Wednesday, August 1, 2018

Stages of Prayer




The Stages of Prayer
Fr. Tony’s Mid-week Message
August 1, 2018

I often find myself being asked “remember me in your prayers.”  I often find myself saying, “You’re in my prayers.”  Sometimes these prayers are verbalized and I mention the people by  name and concern in Morning Prayer each day or in my private devotions; sometimes I do not vocalize them, but think on them and feel a yearning for the good of the person.  On occasion, I feel that maybe I have fallen down by not remembering to actually say words for these prayers.  But this sense of guilt is misplaced, and misunderstands what prayer is. 

Fr. Mark Thibodeaux, S.J., in his book Armchair Mystic, notes that there are four stages of prayer:  when we talk at God, when we talk to God, when we listen to God, and when we simply are being with God.    As Paul writes, “Likewise the Spirit helps us in our weakness; for we do not know how to pray as we ought, but that very Spirit intercedes with sighs too deep for words” (Romans 8:26).  Yearning is a prayer, as is silent attentiveness with nothing in our mind at all. 

St.

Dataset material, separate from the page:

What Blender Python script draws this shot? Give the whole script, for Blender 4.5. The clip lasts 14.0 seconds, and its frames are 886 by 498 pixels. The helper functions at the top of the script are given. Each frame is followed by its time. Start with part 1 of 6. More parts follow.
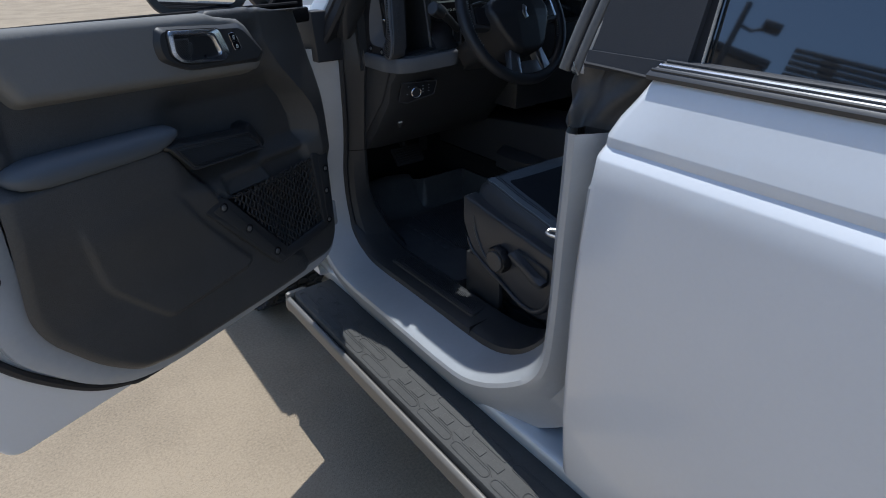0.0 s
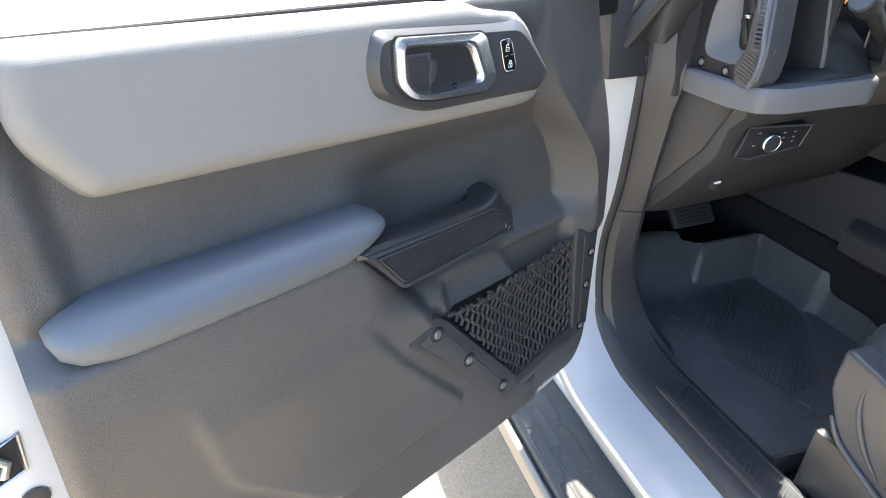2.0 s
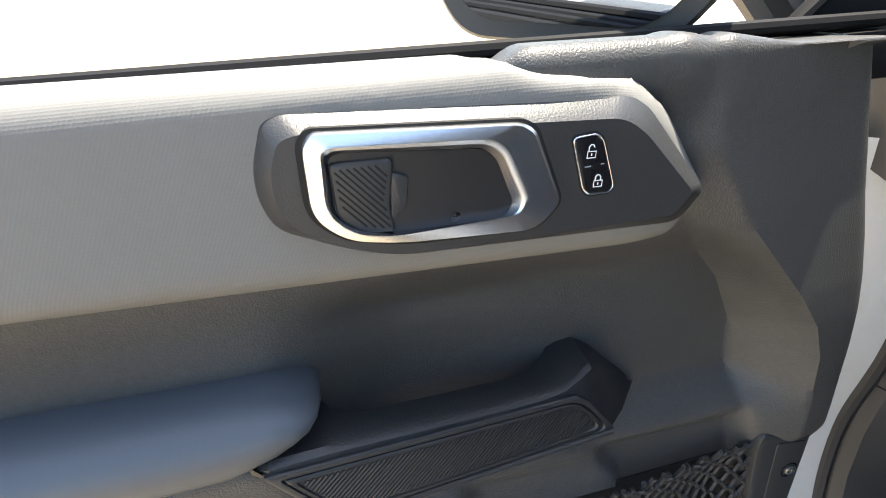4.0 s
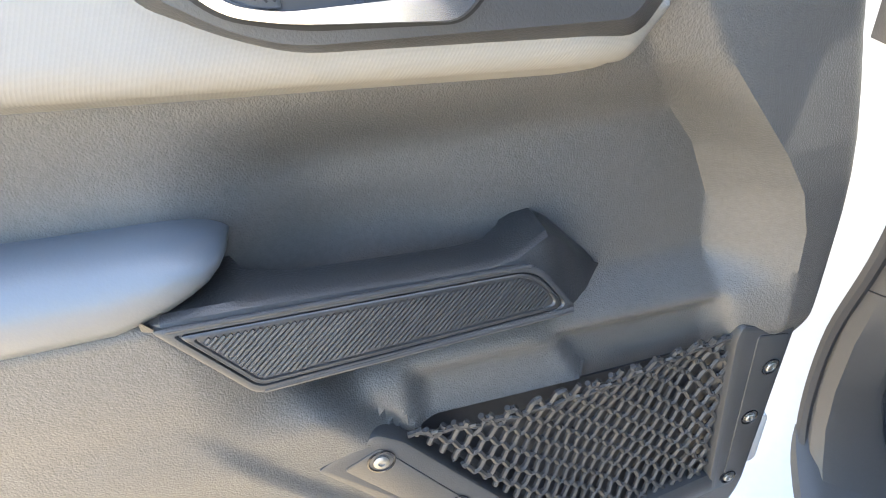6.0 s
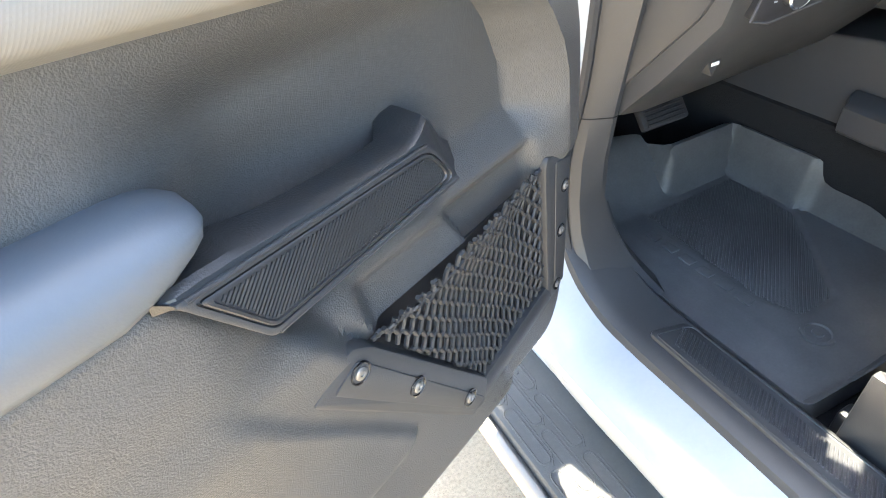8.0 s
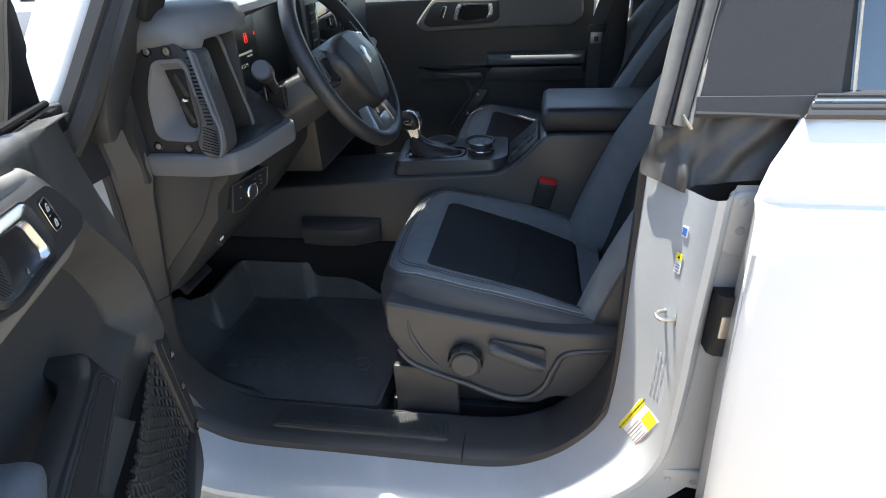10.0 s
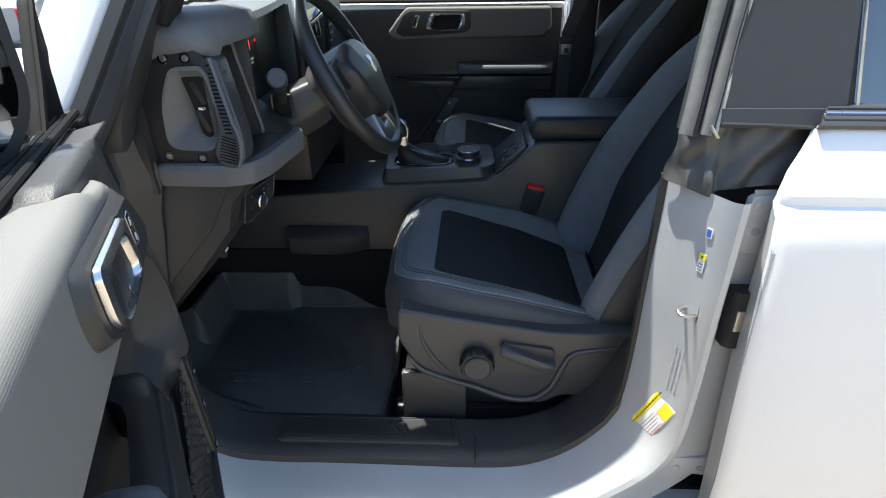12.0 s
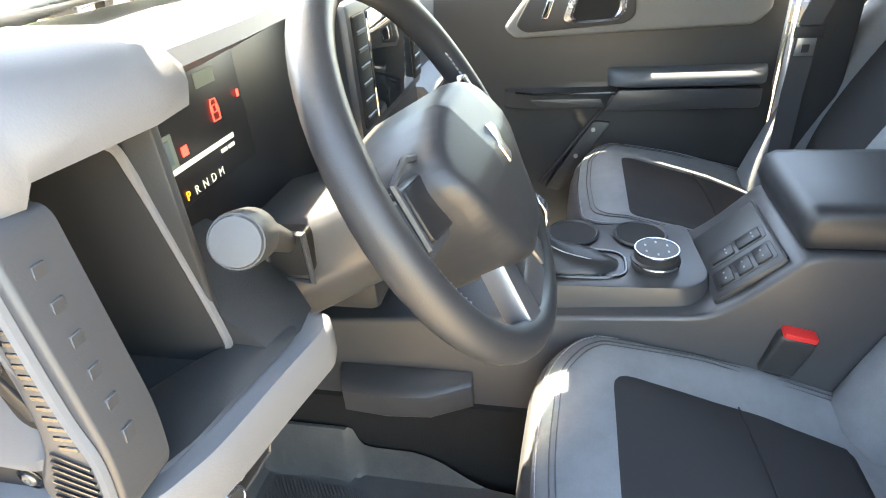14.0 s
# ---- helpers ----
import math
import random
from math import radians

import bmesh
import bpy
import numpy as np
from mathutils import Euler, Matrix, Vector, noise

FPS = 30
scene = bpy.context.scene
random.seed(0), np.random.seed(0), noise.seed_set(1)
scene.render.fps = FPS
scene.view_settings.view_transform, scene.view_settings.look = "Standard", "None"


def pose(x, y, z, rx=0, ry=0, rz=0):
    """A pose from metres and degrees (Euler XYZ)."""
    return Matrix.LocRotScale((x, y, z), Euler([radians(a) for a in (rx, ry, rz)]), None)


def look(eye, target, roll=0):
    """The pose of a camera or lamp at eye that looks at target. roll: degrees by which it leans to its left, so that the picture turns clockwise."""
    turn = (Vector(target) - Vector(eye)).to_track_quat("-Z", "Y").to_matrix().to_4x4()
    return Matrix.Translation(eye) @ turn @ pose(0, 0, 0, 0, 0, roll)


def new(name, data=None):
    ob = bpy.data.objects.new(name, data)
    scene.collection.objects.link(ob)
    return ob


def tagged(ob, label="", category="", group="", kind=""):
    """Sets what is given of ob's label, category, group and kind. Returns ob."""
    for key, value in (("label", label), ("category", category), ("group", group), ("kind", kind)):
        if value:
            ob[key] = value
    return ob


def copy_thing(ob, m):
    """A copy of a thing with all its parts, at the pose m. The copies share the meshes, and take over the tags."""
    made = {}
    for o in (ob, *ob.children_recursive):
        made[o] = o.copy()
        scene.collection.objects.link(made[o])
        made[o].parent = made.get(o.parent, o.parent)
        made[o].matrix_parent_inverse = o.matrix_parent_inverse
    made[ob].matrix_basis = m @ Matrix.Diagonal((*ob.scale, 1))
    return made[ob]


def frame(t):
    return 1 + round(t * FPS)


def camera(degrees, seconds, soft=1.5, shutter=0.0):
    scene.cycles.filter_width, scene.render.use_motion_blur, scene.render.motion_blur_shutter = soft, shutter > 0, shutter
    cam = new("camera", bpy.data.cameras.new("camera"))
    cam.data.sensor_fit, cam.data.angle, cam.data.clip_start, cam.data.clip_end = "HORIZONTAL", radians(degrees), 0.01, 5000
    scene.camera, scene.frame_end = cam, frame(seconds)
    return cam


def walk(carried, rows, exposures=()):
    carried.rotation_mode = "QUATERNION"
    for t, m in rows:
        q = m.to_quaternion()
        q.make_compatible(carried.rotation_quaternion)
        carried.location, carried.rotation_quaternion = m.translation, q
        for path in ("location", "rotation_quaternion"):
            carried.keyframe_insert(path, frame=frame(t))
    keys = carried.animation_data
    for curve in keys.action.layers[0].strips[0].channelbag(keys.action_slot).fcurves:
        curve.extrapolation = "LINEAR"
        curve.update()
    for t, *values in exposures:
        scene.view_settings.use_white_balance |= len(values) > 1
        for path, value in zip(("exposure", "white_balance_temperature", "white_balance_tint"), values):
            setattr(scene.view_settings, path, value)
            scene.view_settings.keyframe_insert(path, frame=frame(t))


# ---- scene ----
# Open front door of a white four-door off-road vehicle on a sunny lot.
# x to the vehicle's right, y to its front, z up; sill trim edge at x = 0.
from mathutils import geometry

cam = camera(76.0, 14.0, soft=1.0)
PATH = [
    (0, (-0.781, -0.947, 1.524), (0.276, 0.462, 0.576), -1.0),
    (0.5, (-0.714, -0.75, 1.514), (0.143, 0.786, 0.562), -0.1),
    (1, (-0.668, -0.593, 1.497), (0.029, 1.005, 0.518), -1.5),
    (1.5, (-0.641, -0.401, 1.487), (-0.009, 1.22, 0.5), -0.9),
    (2, (-0.637, -0.271, 1.485), (-0.118, 1.374, 0.472), -1.3),
    (2.5, (-0.597, -0.166, 1.482), (-0.265, 1.522, 0.462), -1.4),
    (2.7, (-0.567, -0.126, 1.482), (-0.35, 1.587, 0.473), -1.7),
    (4.8, (-0.357, 0.038, 1.437), (-0.76, 1.762, 0.507), -3.8),
    (5, (-0.358, 0.036, 1.427), (-0.739, 1.769, 0.504), -3.5),
    (5.5, (-0.356, 0.038, 1.4), (-0.699, 1.738, 0.404), -3.3),
    (6, (-0.358, 0.032, 1.367), (-0.666, 1.701, 0.308), -3.9),
    (6.5, (-0.36, 0.033, 1.348), (-0.659, 1.658, 0.222), -4.1),
    (7, (-0.369, 0.022, 1.338), (-0.594, 1.657, 0.209), -4.7),
    (7.5, (-0.42, 0.017, 1.342), (-0.343, 1.632, 0.165), -6.2),
    (8, (-0.525, -0.003, 1.361), (0.136, 1.413, 0.112), -5.6),
    (8.5, (-0.593, -0.081, 1.4), (0.604, 1.007, 0.224), -2.1),
    (9, (-0.682, -0.191, 1.471), (0.822, 0.55, 0.382), -2.0),
    (9.2, (-0.705, -0.21, 1.497), (0.87, 0.435, 0.447), -2.6),
    (11.3, (-0.898, 0.025, 1.607), (0.86, 0.11, 0.657), -1.5),
    (11.5, (-0.893, 0.023, 1.604), (0.865, 0.114, 0.655), -1.5),
    (12, (-0.831, 0.017, 1.583), (0.924, 0.109, 0.629), -0.9),
    (12.5, (-0.651, -0.056, 1.571), (1.074, 0.233, 0.602), -1.5),
    (13, (-0.468, -0.069, 1.552), (1.212, 0.412, 0.578), -1.0),
    (13.5, (-0.264, 0.074, 1.525), (1.397, 0.586, 0.535), -2.5),
    (14, (-0.084, 0.168, 1.533), (1.595, 0.578, 0.526), -5.0),
]
EXPOSURES = [(0.0, -0.22, 5700, 8), (0.5, 0.3, 5650, 8), (1.0, 1.4, 5850, 7), (1.5, 2.12, 6300, 8), (2.0, 2.72, 6600, 8), (2.5, 3.2, 6850, 8), (5.0, 1.6, 7200, 7),
             (5.5, 3.15, 7000, 7), (6.5, 3.9, 7100, 6), (7.5, 3.95, 7100, 6), (8.5, 3.2, 6900, 6), (9.2, 2.4, 6750, 6), (11.5, 1.15, 6450, 6),
             (12.5, 2.0, 6500, 4), (13.0, 3.35, 6700, 4), (13.5, 4.28, 7500, 5), (14.0, 4.15, 8300, 6)]
walk(cam, [(t, look(eye, target, roll)) for t, eye, target, roll in PATH], EXPOSURES)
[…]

John Damascene in the 7th century defined prayer as “raising your mind and heart to God” as well as “asking good things from God.”  Petitionary prayer, with or without verbal expression, is only part of what prayer is.  Lifting our heart to God, i.e., centering our emotions in God, is the real substance of prayer life.  And this is so whether we are kneeling before the cross or an image of our Lord, are sitting in quiet contemplation, or are hard at work with our hearts filled with God and yearning for the best for the people in our intentions. 

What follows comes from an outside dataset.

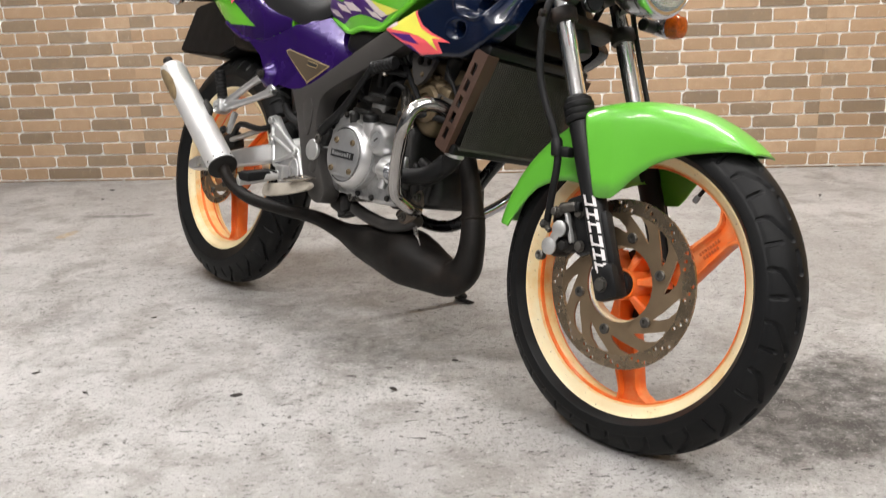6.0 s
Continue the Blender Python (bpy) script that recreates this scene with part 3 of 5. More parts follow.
def wheel(name, c, rim_r, half, outer, bead_half, crown, angles, sweep, label):
    w = group(name, None, label)
    t = tyre(c, outer, rim_r - 0.006, bead_half, crown)
    t.parent, t["label"] = w, "black rubber tyre with slanted grooves"
    prof = [(rim_r, -half), (rim_r + 0.001, -half + 0.004), (rim_r - 0.006, -half + 0.009), (rim_r - 0.010, -half + 0.016), (rim_r - 0.018, -half + 0.024), (rim_r - 0.020, 0)]
    outside = prof + [(r, -y) for r, y in reversed(prof[:-1])]
    inner = [(rim_r - 0.004, half - 0.0), (rim_r - 0.011, half - 0.003), (rim_r - 0.013, half - 0.008), (rim_r - 0.021, half - 0.012), (rim_r - 0.025, 0.016), (rim_r - 0.026, 0.006)]
    inside = inner + [(r, -y) for r, y in reversed(inner)]
    part("rim", lathe(outside + inside, c, (0, 1, 0), 96, closed=True), CREAM, w, "cream painted cast rim with orange showing through", angle=50)
    # orange inner band of the well
    band = [(rim_r - 0.0215, 0.014 - half), (rim_r - 0.0265, -0.017), (rim_r - 0.0295, -0.012), (rim_r - 0.0295, 0.012), (rim_r - 0.0265, 0.017), (rim_r - 0.0215, half - 0.014)]
    part("rim_well", lathe(band, c, (0, 1, 0), 96, closed=True), CREAM_ORANGE, w, "orange stained inner band of the rim")
    for sy in (-1, 1):
        edge = [(rim_r - 0.0262, sy * 0.0180), (rim_r - 0.0284, sy * 0.0175), (rim_r - 0.0302, sy * 0.0120), (rim_r - 0.0285, sy * 0.0120)]
        part("well_edge", lathe(edge, c, (0, 1, 0), 96, closed=True), ORANGE, w, "orange edge of the rim well")
    for a in angles:
        part("spoke", spoke(c, math.radians(a), 0.060, rim_r - 0.026, 0.028 if sweep else 0.022, 0.0175, 0.016, sweep), ORANGE, w, "orange cast spoke")
    hub = lathe([(0.016, -0.050), (0.025, -0.050), (0.027, -0.045), (0.027, 0.0), (0.034, 0.006), (0.034, 0.045), (0.032, 0.050), (0.020, 0.050)], c, (0, 1, 0), 40)
    hub_ob = part("hub", hub, ORANGE, w, "orange ribbed hub")
    # dark disc added for the shade seen between the ribs
    part("hub_gap_shade", lathe([(0.030, 0.004), (0.060, 0.004), (0.060, 0.010), (0.030, 0.010)], c, (0, 1, 0), 40, closed=True), RUST, hub_ob, "dark disc behind the hub ribs, in place of the shade in the gaps")
    for k in range(6):
        a = math.radians(60 * k + 15)
        d, n = Vector((math.cos(a), 0, math.sin(a))), Vector((-math.sin(a), 0, math.cos(a)))
        rings = []
        for rr, wide, front in ((0.020, 0.0055, -0.047), (0.040, 0.0075, -0.042), (0.052, 0.0095, -0.036), (0.0625, 0.0120, -0.032)):
            loop = ((-wide, 0.006), (-wide, front + 0.003), (-wide + 0.003, front), (wide - 0.003, front), (wide, front + 0.003), (wide, 0.006))
            rings.append([c + d * rr + n * p + Vector((0, q, 0)) for p, q in loop])
        part("hub_rib", sections(bmesh.new(), rings), ORANGE, hub_ob)
    part("axle_spacer", lathe([(0.010, -0.049), (0.022, -0.049), (0.022, -0.064), (0.018, -0.066), (0.018, -0.080), (0.010, -0.080)], c, (0, 1, 0), 28), RUBBER, hub_ob, "black axle seal and spacer")
    part("hub_ring", lathe([(0.061, -0.047), (0.064, -0.049), (0.066, -0.047), (0.066, -0.030), (0.061, -0.030)], c, (0, 1, 0), 56, closed=True), CREAM, w, "cream edge of the hub")
    return w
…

My rule of life is to try to pray Evening and Morning Prayer each day.  The reason I find this so important is that the habit of reciting the psalms, regularly reading the Bible, and reciting the set prayers helps me get through the “speaking at God” stage and move on to the other stages.  The Psalter is a book of all the emotions, a book of the heart.  Praying it becomes a great dialogue, between me and God, to be sure, but also between me and my emotions, and me and the “great cloud of witnesses” who have gone on before and left us the prayers.  All this frames and informs our whole life so that we give thanks to God at all times and in all places, and likewise yearn for blessing at all times and all places, both for ourselves and others.   By not focusing merely on “talking to God” and extemporaneously expressing our desires and emotions, we learn that our emotions and desires are fellow creatures that we need to harness and use, not our spiritual masters or our true self.